» **Information supplied**
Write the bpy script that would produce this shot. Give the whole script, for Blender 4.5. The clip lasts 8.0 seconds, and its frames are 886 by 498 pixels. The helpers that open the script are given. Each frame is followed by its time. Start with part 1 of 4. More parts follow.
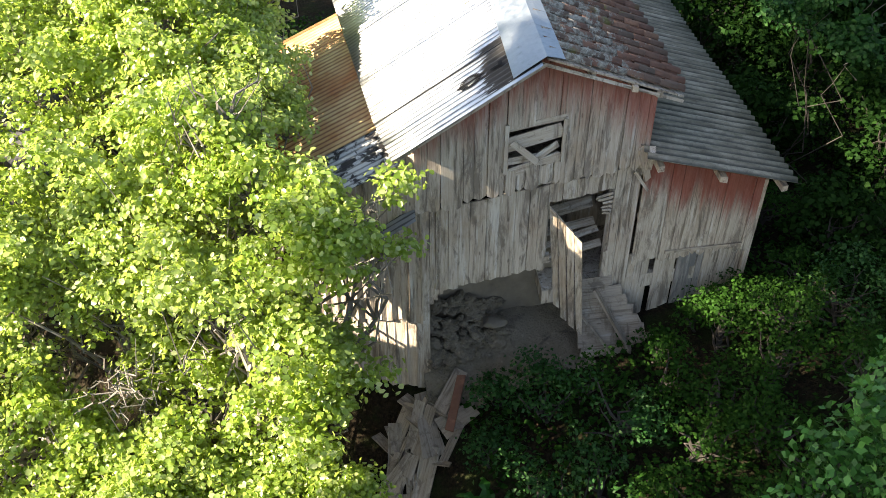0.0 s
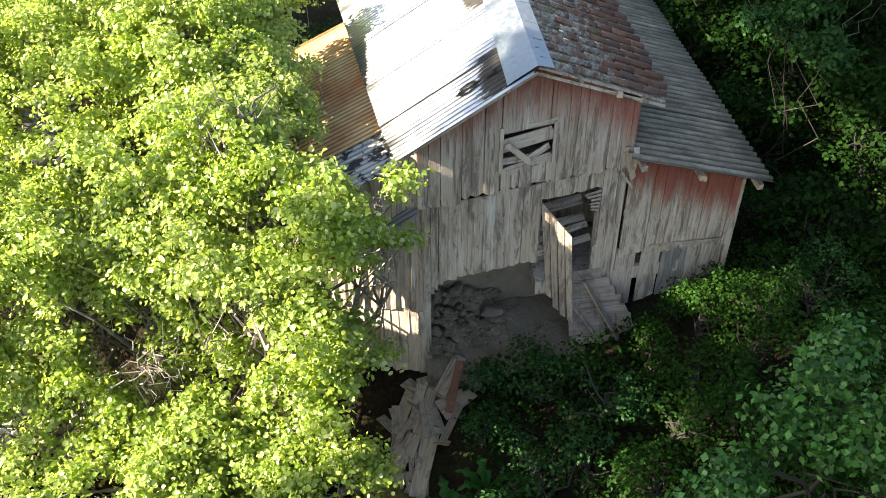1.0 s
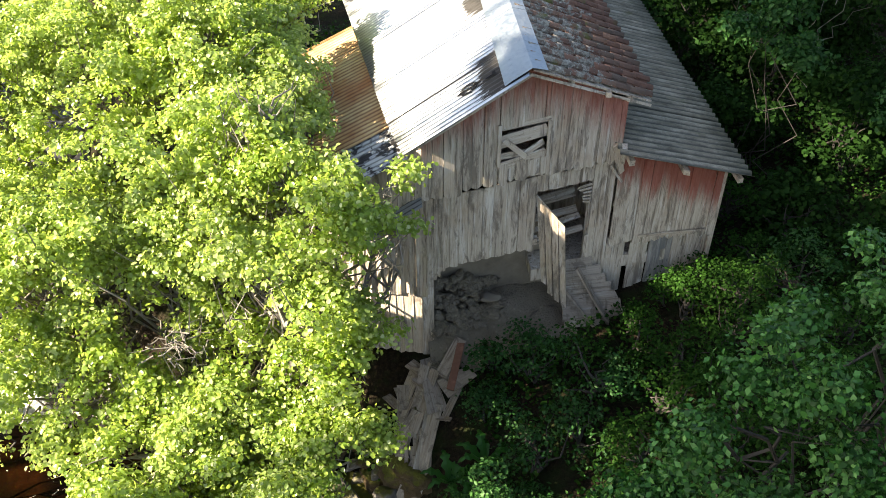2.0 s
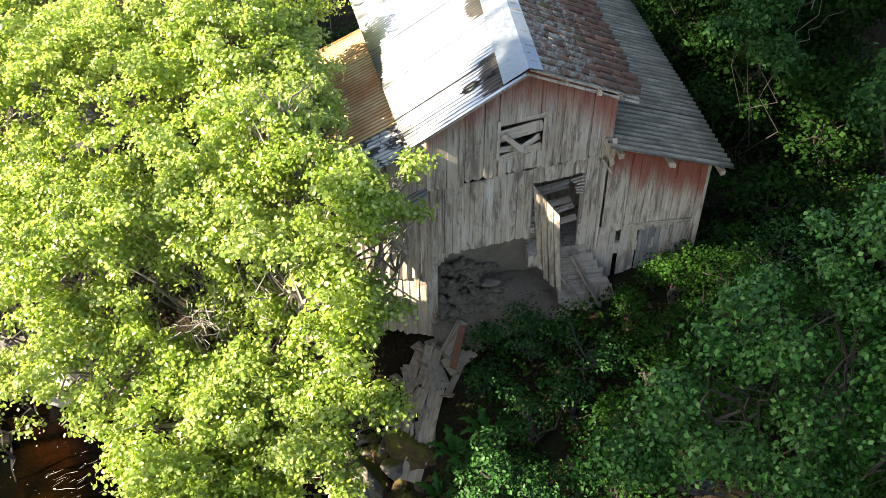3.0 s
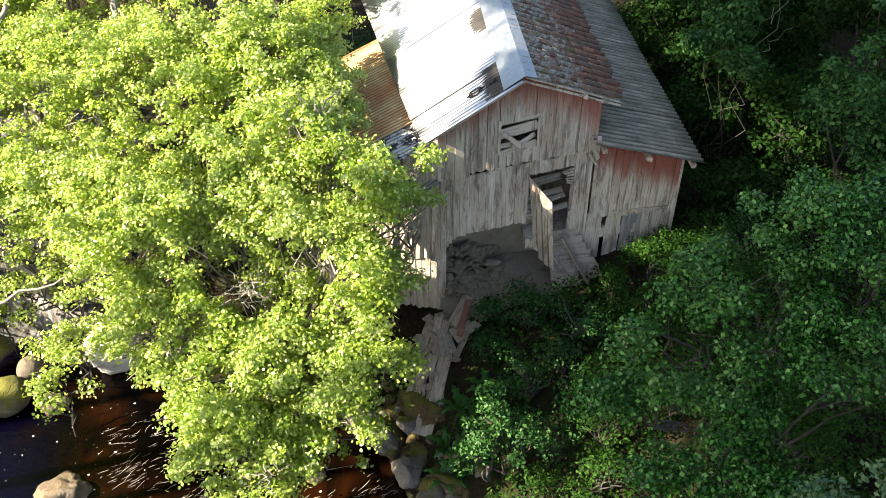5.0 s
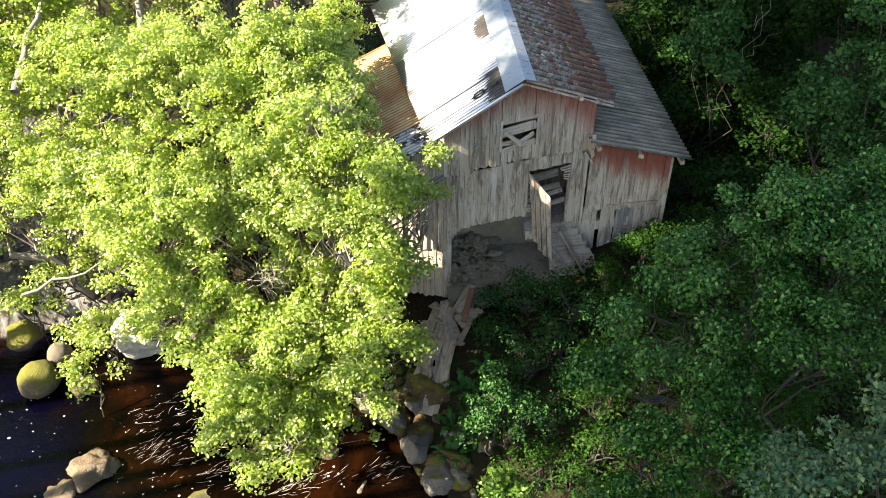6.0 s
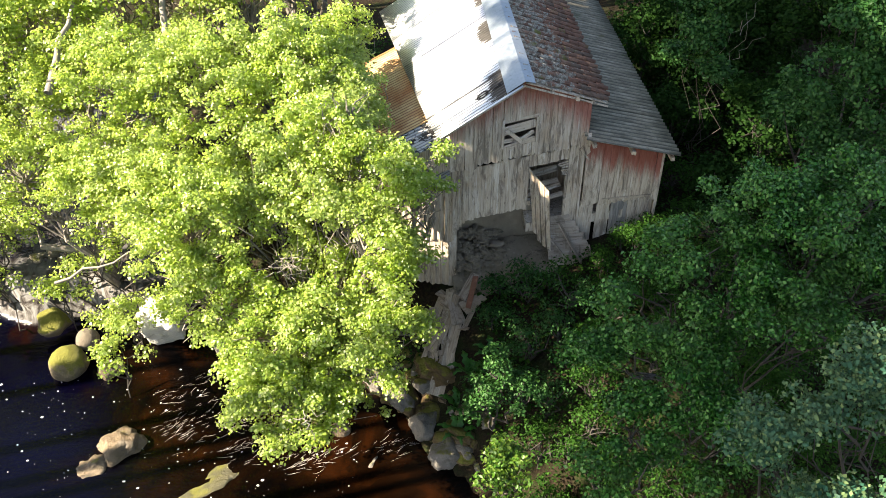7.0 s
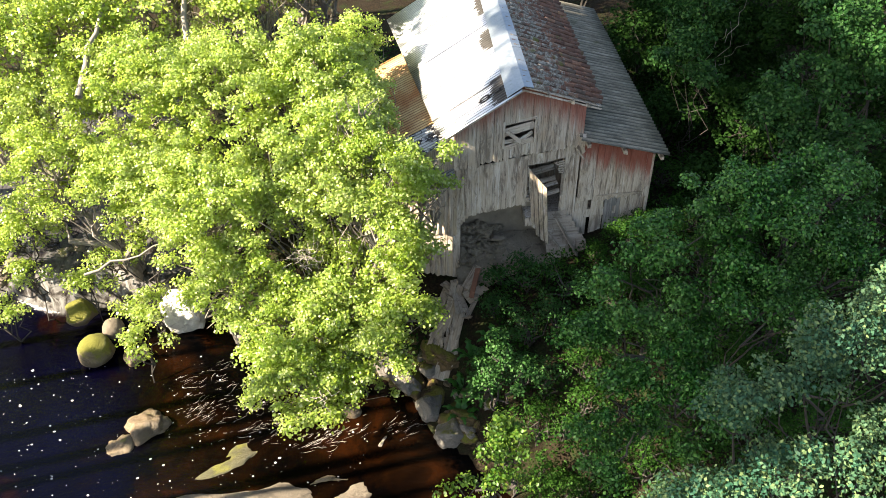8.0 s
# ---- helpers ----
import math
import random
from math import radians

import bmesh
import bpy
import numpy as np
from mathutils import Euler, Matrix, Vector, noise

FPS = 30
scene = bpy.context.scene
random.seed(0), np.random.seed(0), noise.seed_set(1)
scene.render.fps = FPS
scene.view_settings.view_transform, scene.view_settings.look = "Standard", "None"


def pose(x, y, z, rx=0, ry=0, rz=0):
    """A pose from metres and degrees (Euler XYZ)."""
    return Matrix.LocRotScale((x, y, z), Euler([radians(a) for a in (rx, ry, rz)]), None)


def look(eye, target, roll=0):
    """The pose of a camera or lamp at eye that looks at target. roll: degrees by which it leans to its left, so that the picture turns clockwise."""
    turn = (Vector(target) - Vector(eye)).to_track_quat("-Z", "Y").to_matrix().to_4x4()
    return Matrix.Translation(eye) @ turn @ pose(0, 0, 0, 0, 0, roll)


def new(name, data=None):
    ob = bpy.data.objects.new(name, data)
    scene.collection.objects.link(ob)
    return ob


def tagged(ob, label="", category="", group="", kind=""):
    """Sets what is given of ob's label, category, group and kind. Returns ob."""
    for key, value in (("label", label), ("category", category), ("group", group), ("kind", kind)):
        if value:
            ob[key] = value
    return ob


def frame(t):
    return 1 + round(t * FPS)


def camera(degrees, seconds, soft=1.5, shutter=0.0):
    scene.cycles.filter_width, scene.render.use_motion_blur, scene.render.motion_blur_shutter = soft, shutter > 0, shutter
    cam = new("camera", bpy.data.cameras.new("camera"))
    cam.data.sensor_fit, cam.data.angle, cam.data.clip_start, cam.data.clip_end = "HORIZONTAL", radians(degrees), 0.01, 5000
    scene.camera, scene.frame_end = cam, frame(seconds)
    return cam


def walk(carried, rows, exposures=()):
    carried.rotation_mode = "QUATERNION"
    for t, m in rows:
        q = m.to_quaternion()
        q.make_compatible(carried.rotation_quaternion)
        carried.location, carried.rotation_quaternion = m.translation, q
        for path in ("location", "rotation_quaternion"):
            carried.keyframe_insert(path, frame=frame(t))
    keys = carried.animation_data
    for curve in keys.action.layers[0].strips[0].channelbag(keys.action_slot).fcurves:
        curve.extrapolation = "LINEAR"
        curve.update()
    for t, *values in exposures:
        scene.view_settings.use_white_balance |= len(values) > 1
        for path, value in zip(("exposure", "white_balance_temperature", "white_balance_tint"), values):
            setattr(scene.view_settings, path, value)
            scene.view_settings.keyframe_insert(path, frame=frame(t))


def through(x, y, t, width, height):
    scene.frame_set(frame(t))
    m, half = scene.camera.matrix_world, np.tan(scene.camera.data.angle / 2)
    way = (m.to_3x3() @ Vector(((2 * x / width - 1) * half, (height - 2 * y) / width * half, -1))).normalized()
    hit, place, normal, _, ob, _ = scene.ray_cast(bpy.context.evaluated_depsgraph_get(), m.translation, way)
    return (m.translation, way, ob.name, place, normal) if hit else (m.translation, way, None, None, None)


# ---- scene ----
cam = camera(52.9, 8.0, soft=0.8)
PATH = [
    (0, (-6.923, -11.552, 11.657), (-6.533, -10.021, 10.431), -0.0),
    (0.5, (-7.031, -12.046, 11.971), (-6.643, -10.513, 10.747), -0.0),
    (1, (-7.146, -12.565, 12.295), (-6.76, -11.032, 11.07), 0.0),
    (1.5, (-7.301, -13.09, 12.601), (-6.914, -11.558, 11.376), 0.1),
    (3, (-7.842, -14.824, 13.5), (-7.455, -13.291, 12.275), 0.1),
    (3.5, (-8.041, -15.425, 13.844), (-7.654, -13.893, 12.619), 0.2),
    (4, (-8.259, -16.061, 14.199), (-7.872, -14.527, 12.975), 0.2),
    (4.5, (-8.451, -16.664, 14.582), (-8.065, -15.131, 13.358), 0.1),
    (6, (-9.14, -18.636, 15.766), (-8.755, -17.103, 14.542), 0.1),
    (6.5, (-9.382, -19.316, 16.193), (-8.999, -17.783, 14.967), 0.1),
    (7, (-9.607, -20.033, 16.592), (-9.226, -18.499, 15.366), 0.0),
    (7.5, (-9.867, -20.776, 17.002), (-9.487, -19.241, 15.778), -0.0),
    (8, (-10.094, -21.534, 17.513), (-9.715, -19.998, 16.289), -0.1),
]
walk(cam, [(t, look(eye, target, roll)) for t, eye, target, roll in PATH], [(0.0, 2.78, 7500, 12)])

# ---- light ----
SUN_DIR = Vector((-0.90, -0.03, 0.60)).normalized()
world = bpy.data.worlds.new("sky")
scene.world = world
world.use_nodes = True
wn = world.node_tree.nodes
sky = wn.new("ShaderNodeTexSky")
sky.sky_type = "NISHITA"
sky.sun_disc = False
sky.sun_elevation = math.asin(SUN_DIR.z)
sky.sun_rotation = math.atan2(SUN_DIR.x, SUN_DIR.y)
wn["Background"].inputs["Strength"].default_value = 0.074
world.node_tree.links.new(sky.outputs["Color"], wn["Background"].inputs["Color"])
sun_data = bpy.data.lights.new("sun", "SUN")
sun_data.energy, sun_data.angle, sun_data.color = 5.0, radians(0.53), (1.0, 0.93, 0.80)
sun = new("sun", sun_data)
sun.matrix_world = look((0, 0, 30), Vector((0, 0, 30)) - SUN_DIR)


# ---- materials ----
class Nodes:
    """A short way to write a node material."""

    def __init__(self, name):
        self.mat = bpy.data.materials.new(name)
        self.mat.use_nodes = True
        self.tree = self.mat.node_tree
        self.bsdf = self.tree.nodes["Principled BSDF"]
        self.out = self.tree.nodes["Material Output"]
        self.pos = self.add("ShaderNodeNewGeometry")

    def add(self, kind):
        return self.tree.nodes.new(kind)

    def put(self, sock, value):
        if isinstance(value, bpy.types.NodeSocket):
            self.tree.links.new(value, sock)
        elif isinstance(value, tuple) and len(value) == 3 and sock.type == "RGBA":
            sock.default_value = (*value, 1)
        elif value is not None:
            sock.default_value = value

    def scaled(self, scale, coord=None):
        m = self.add("ShaderNodeMapping")
        self.put(m.inputs["Vector"], coord or self.pos.outputs["Position"])
        m.inputs["Scale"].default_value = scale
        return m.outputs["Vector"]

    def noise(self, scale, detail=4.0, rough=0.6, coord=None, dist=0.0):
        n = self.add("ShaderNodeTexNoise")
        self.put(n.inputs["Vector"], coord or self.pos.outputs["Position"])
        n.inputs["Scale"].default_value, n.inputs["Detail"].default_value = scale, detail
        n.inputs["Roughness"].default_value, n.inputs["Distortion"].default_value = rough, dist
        return n.outputs["Fac"]

    def voronoi(self, scale, coord=None, out="Distance"):
        n = self.add("ShaderNodeTexVoronoi")
        self.put(n.inputs["Vector"], coord or self.pos.outputs["Position"])
        n.inputs["Scale"].default_value = scale
        return n.outputs[out]

    def math(self, op, a, b=None, c=None):
        n = self.add("ShaderNodeMath")
        n.operation = op
        for sock, v in zip(n.inputs, (a, b, c)):
            self.put(sock, v)
        return n.outputs[0]

    def step(self, v, lo, hi, a=0.0, b=1.0):
        n = self.add("ShaderNodeMapRange")
        n.interpolation_type = "SMOOTHSTEP"
        for sock, x in zip(n.inputs, (v, lo, hi, a, b)):
            self.put(sock, x)
        return n.outputs[0]

    def mix(self, fac, a, b, mode="MIX"):
        n = self.add("ShaderNodeMix")
        n.data_type, n.blend_type = "RGBA", mode
        self.put(n.inputs[0], fac)
        self.put(n.inputs[6], a if isinstance(a, bpy.types.NodeSocket) else (*a, 1))
        self.put(n.inputs[7], b if isinstance(b, bpy.types.NodeSocket) else (*b, 1))
        return n.outputs[2]

    def ramp(self, fac, stops):
        n = self.add("ShaderNodeValToRGB")
        self.put(n.inputs[0], fac)
        e = n.color_ramp.elements
        while len(e) < len(stops):
            e.new(0.5)
        for el, (p, c) in zip(e, stops):
            el.position, el.color = p, (*c, 1)
        return n.outputs[0]

    def xyz(self, coord=None):
        n = self.add("ShaderNodeSeparateXYZ")
        self.put(n.inputs[0], coord or self.pos.outputs["Position"])
        return n.outputs

    def rand(self):
        return self.add("ShaderNodeObjectInfo").outputs["Random"]

    def bump(self, height, strength, dist=0.02):
        n = self.add("ShaderNodeBump")
        n.inputs["Strength"].default_value, n.inputs["Distance"].default_value = strength, dist
        self.put(n.inputs["Height"], height)
        self.put(self.bsdf.inputs["Normal"], n.outputs[0])

    def done(self, color, rough=0.8, metal=0.0, spec=0.5):
        self.put(self.bsdf.inputs["Base Color"], color)
        self.put(self.bsdf.inputs["Roughness"], rough)
        self.put(self.bsdf.inputs["Metallic"], metal)
        self.bsdf.inputs["Specular IOR Level"].default_value = spec
        return self.mat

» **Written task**
Your task is to collect every line above that contains the word "objects".

» **Task answer**
    ob = bpy.data.objects.new(name, data)
    scene.collection.objects.link(ob)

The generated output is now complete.